In this particular instance we did not use a Duck Creek XSD to convert the data. Flexter can work with an XSD, a sample of XML files or both. The last option will give you the best of both worlds.
We run the following command:
xml2er -l3254 /DuckCreek.zip -S o “snowflake://https://abc.eu-central-1.snow flakecomputing.com/?warehouse=ware&db=db&schema=DuckCreek” -U abc -P def
Commands can also be triggered programmatically via the API
18:21:13.316 INFO Registering success of job 62
18:21:13.331 INFO Finished successfully in 6894 milliseconds
startup: 458 ms
load: 154 ms
xpath stats: 3489 ms
doc stats: 2489 ms
parse: 1897 ms
write: 284 ms
xpaths: 35 | map:100%/35 new:0%/0
documents: 2 | suc:100%/2 part:0%/0 fail:0%/0 size:4.2KB
Final step: Analyse and query your Duck Creek Policy data in Snowflake
Do you want to see the XML conversion process with Flexter end to end? Have a look at this video where we convert data locked away in FpML to Snowflake.
ACORD is a common industry data standard. Industry data standards are known for their complexity and ACORD is no exception. It is at a similar level of complexity to Duck Creek. Developers and engineers get quickly frustrated as you can see from this discussion a Stackoverflow ACORD question:
“This standard is HUMONGOUS and very convoluted. A total chaos to my eyes.”
“the average coder will not ‘get it’ for about 3-4 months if they work at it full time (assuming anything but inquiry style messages).”

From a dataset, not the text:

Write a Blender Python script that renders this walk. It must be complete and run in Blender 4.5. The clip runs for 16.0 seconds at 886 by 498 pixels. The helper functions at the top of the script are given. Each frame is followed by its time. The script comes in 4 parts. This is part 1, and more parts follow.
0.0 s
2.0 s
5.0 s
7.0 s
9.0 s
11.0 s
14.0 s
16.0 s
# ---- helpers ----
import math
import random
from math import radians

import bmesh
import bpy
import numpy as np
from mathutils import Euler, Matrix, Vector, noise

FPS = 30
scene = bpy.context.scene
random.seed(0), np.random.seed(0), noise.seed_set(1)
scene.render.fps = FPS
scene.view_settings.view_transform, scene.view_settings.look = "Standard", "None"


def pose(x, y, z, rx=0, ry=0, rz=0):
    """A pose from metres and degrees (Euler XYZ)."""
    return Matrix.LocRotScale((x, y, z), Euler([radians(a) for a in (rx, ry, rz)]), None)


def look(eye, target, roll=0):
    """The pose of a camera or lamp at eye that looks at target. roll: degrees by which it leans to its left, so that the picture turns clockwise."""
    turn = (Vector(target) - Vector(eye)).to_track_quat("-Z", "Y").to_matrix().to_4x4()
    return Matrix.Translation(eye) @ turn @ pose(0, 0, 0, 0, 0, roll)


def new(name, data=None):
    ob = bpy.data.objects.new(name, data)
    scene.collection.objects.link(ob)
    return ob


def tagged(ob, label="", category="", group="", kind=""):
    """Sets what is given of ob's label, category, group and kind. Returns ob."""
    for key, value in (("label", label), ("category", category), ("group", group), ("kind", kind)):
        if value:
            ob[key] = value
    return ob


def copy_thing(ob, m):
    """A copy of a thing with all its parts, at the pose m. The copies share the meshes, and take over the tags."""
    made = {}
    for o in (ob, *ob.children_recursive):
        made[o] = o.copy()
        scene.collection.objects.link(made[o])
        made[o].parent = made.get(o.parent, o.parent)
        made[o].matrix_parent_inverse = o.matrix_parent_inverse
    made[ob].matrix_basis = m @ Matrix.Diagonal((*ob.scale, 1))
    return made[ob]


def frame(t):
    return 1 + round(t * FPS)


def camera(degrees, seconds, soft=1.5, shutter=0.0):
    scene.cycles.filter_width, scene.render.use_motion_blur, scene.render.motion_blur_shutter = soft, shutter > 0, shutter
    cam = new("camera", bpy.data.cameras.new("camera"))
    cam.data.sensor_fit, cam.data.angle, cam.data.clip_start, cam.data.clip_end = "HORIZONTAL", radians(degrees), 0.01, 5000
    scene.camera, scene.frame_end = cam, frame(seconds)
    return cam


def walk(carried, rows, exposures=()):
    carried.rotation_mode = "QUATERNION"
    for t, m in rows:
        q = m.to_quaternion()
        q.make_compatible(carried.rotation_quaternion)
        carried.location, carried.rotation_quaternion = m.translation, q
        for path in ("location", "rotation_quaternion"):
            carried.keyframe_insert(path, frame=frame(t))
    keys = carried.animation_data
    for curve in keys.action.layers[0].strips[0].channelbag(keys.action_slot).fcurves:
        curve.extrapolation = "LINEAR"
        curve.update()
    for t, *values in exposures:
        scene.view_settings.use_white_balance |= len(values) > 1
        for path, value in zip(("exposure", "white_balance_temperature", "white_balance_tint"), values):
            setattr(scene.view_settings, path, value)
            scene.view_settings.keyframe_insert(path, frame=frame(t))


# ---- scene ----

Guidewire is a Duck Creek competitor and has even more complex XML structures.
Duck Creek, Guidewire, and ACORD all share the following characteristics:
- They make extensive use of XML
- The XML and XSD is super complex
- You need to convert it to a relational database for data analysis
The good news is that Flexter can automatically convert all three of them to a relational database or storage format.
In fact, Flexter has full support for the XSD specification and can handle any type of XML or XSD.
Even better, it can handle any hierarchical data such as JSON as well.